On one hand, it’s amazing that I was able to come up with a reasonable clone of OpenAI TTS API in a few days on my own and make it run efficiently and effectively on my machine.
On the other, this is by far the path of least resistance. Could I make this work on cheaper hardware given this is just a 80M parameter model? At this point, it feels very very hard to me.
What would it take for this to run on Coral? I would probably have to rewrite the model in TensorFlow and hope all of the operations used by model are supported in Tensorflow Lite.
Could I make it work on an OrangePI? PyTorch has ~2000 ops, the probability of somebody rewriting them all for the RK3588S feels exactly zero. Is there even a single ML framework that supports the RK3588S? I couldn’t find any.
There are several projects out there that try to fix this problem (Mojo and Tinygrad come to mind) but it’s unclear whether either of those approaches will make progress fast enough against Nvidia’s dominance of the ML stack.
So, there we go: edge ML is being turbocharged by open source ML models and it holds a lot of promise even just gauging by how much I could do on my own in just a few weeks but the state of the stack remains turbulent and uncertain which gives me some pause.
Google does not seem to understand how important is to create a smooth onboarding ramp into a cloud offerings, unlike Nvidia.
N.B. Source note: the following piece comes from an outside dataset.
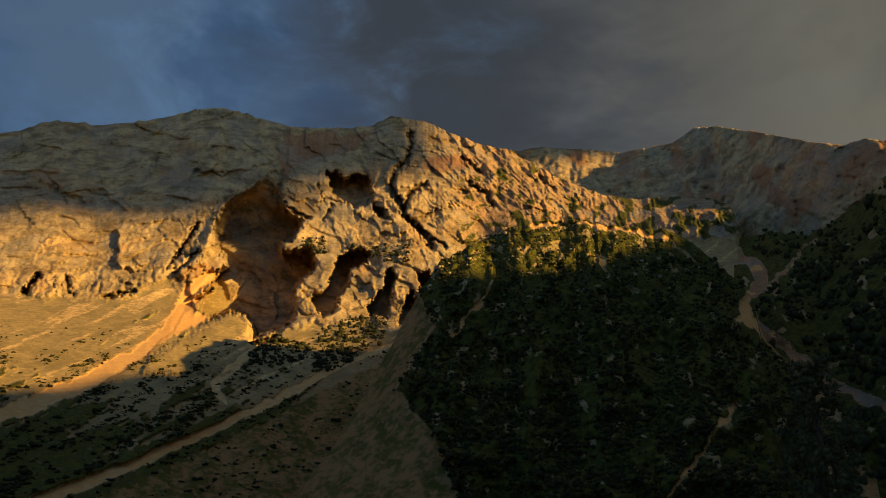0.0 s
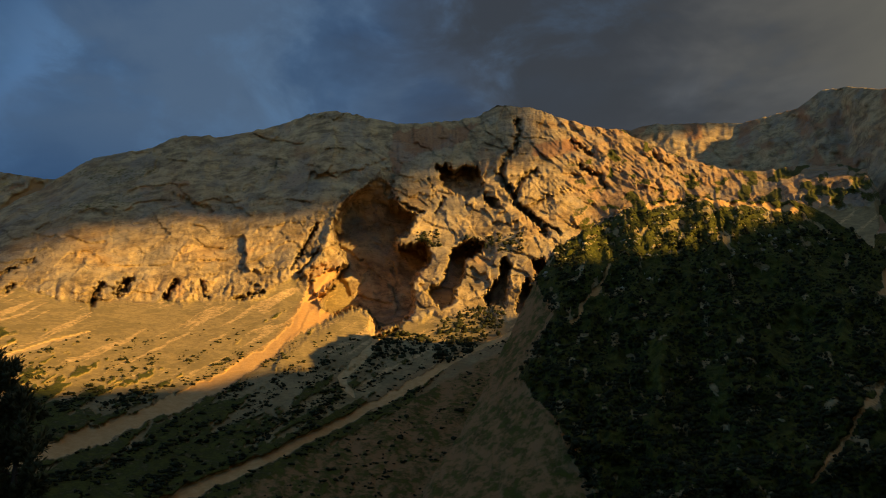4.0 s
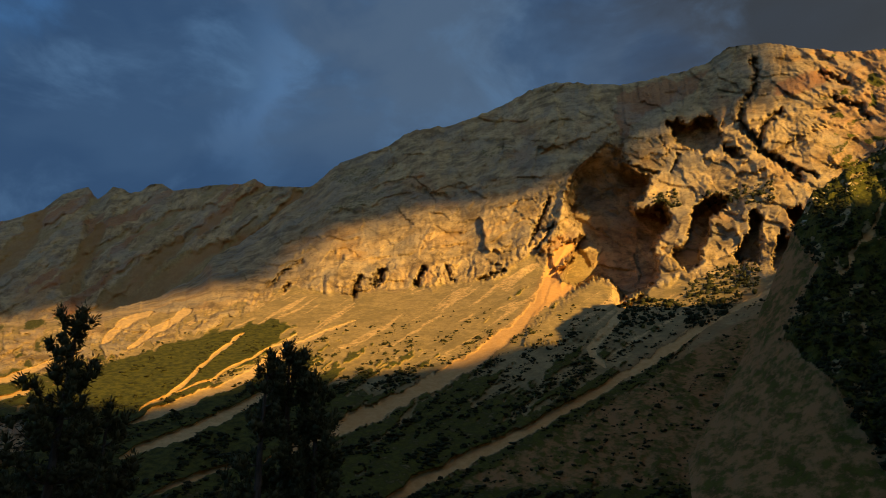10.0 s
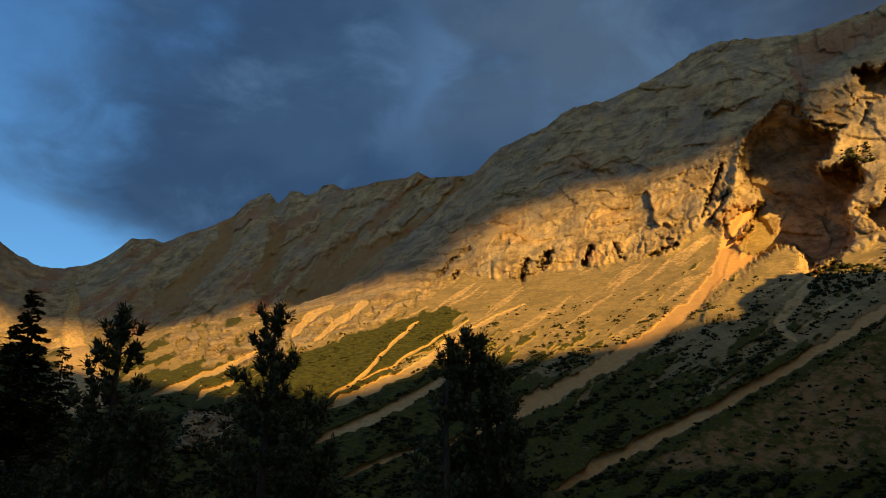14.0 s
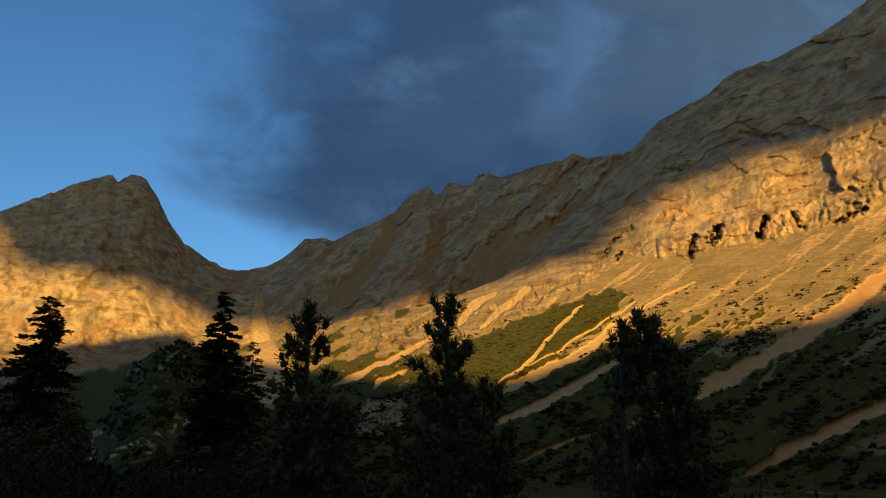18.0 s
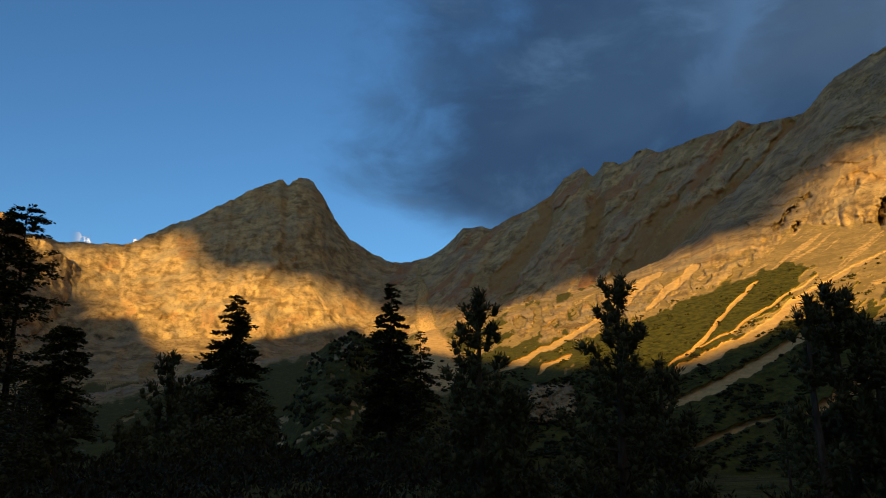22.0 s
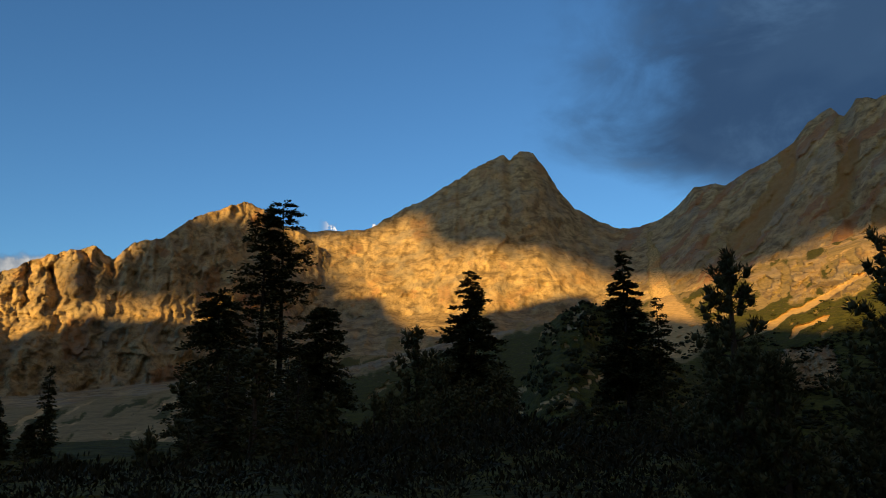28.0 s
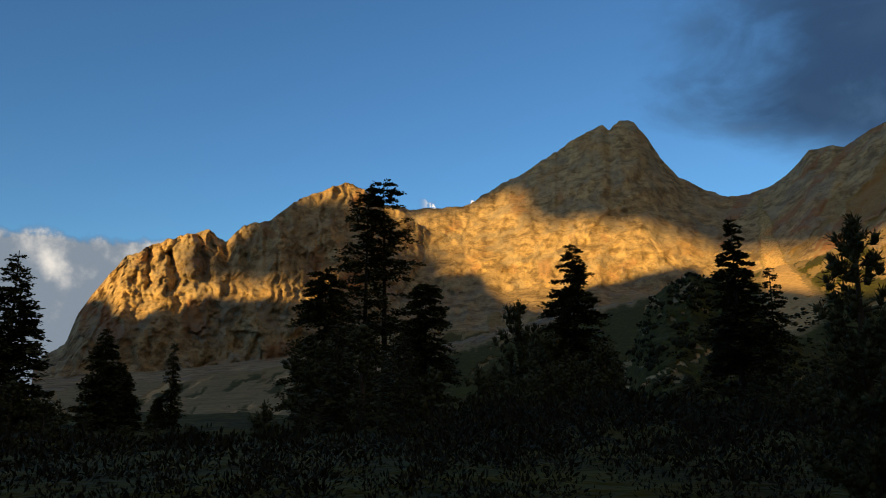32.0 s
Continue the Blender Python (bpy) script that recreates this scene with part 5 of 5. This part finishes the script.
for i, az in enumerate(np.arange(-32, 126, 1.0)):
    az = az + rng.uniform(-0.4, 0.4)
    r = rng.uniform(38, 80)
    el = float(along(ROW_TOP, az)) + rng.uniform(-1.8, 0.2)
    h = far_up(el, r, -3.2)
    if h < 1.0:
        continue
    kind = KINDS[int(rng.integers(0, 4))]
    size = h / (10.0 if "spruce" in kind.name else 8.0)
    x, y, z = place(az, el, r)
    wide = max(size, 0.55) * rng.uniform(0.9, 1.4)
    t = copy_thing(kind, pose(float(x), float(y), -3.2, 0, 0, rng.uniform(0, 360)) @ Matrix.Diagonal((wide, wide, size, 1)))
    tagged(t, "dark young conifer in the valley wood", "tree", "conifers of the valley wood")
for kind, az in zip(KINDS, (88.0, 74.0, 98.0, 79.0)):
    x, y, z = place(az, 0, 45)
    kind.matrix_world = pose(float(x), float(y), -3.2, 0, 0, 0) @ Matrix.Diagonal((0.6, 0.6, 0.55, 1))
    tagged(kind, "dark young conifer in the valley wood", "tree", "conifers of the valley wood")


# ---- the near thicket ----
def thicket():
    n = 4600
    az, r = rng.uniform(-36, 128, n), 7.5 * (70 / 7.5) ** rng.random(n)
    top = along([(-36, -1.0), (-20, -3.5), (10, -4.0), (35, -3.0), (45, -3.5), (60, -2.5), (80, -0.5), (90, -1.5), (97, -3.5), (112, -3.8), (120, -3.0), (128, -1.5)], az) - 1.5
    x, y, _ = place(az, 0, r)
    z = EYE + r * np.tan(np.radians(top + rng.uniform(-6, 0.8, n)))
    size = np.clip(r * 0.035, 0.3, 1.6) * rng.uniform(0.6, 1.3, n)
    z = np.clip(z, -3.0, None)
    return x, y, z, size


def thicket_mesh():
    """Needled twigs of dwarf pine that fill the foreground."""
    x, y, z, size = thicket()
    n, k = len(x), 30
    c = np.stack([x, y, z], 1)[:, None, :]
    d = rng.normal(0, 1, (n, k, 3))
    d[..., 2] = np.abs(d[..., 2]) * 0.9
    d /= np.linalg.norm(d, axis=2)[..., None]
    at = c + d * size[:, None, None] * rng.uniform(0.15, 0.8, (n, k, 1)) * (1.2, 1.2, 0.9)
    way = d + rng.normal(0, 0.5, (n, k, 3)) + (0, 0, 0.5)
    ln = (size[:, None] * rng.uniform(0.16, 0.34, (n, k))).ravel()
    me = sprays("dwarf_pine_thicket", at.reshape(-1, 3), way.reshape(-1, 3), ln, ln * 0.18, DWARF, 71)
    return tagged(new("dwarf_pine_thicket", me), "dark dwarf pine thicket filling the foreground", "shrubs", kind="stuff")


thicket_mesh()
It is baffling to me that Google can exhibit simultaneously such engineering excellence in creating things like cloud TPUs (which reach 4,300 int8 TOPs per chip and you can have thousands of them in a high-speed fabric!), especially for very large scale ML training and completely miss the boat completely on “onboarding” and “onramping” which is why Nvidia is the center of everyone’s attention these days (both financially and operationally) despite being objectively years behind in terms of large scale deployments. Google should be selling 4090-class PCIe NPUs at cost and incorporate support for them in TensorFlow AND PyTorch just as a gateway drug for their on cloud TPU services. Why don’t they? Despite the fact that I used to work in the group that came out with Coral and did all of the edge ML research at Google, I still have no idea why.
Yes, I know about QLoRa and it’s entirely possible that one can use edge accelerators for finetuning without floating points but I don’t know enough about this to judge.
All right, so why don’t people just buy a ton of 4090s instead of H100s for cloud hyperscaling? It’s because $/TOP is not the only metric that matters, especially with I/O and memory and bandwidth and ability to compose larger compute fabrics together. A collection of 4090s with 24Gb each is significantly less performant than a collection of H100s with 80Gb each, especially when connected via NVLink instead of PCIe so the whole $/TOP equation changes rather dramatically when we need Petaflops or Exaflops.
Another, much bigger, open question is how a end2end multi-modal model like GPT-4o can change this equation. AFAIK, there aren’t any open source multi-modal models that incorporate STT and TSS although I would be very surprised if they don’t show up within the next 12 months. Still, considering that the STT and TSS parts are just 120M parameters compared to the 8B of the LLM, it is pretty straightforward to suspect that just doing the calculations with the LLM model would be enough to deal with the entire pipeline with audio end2end.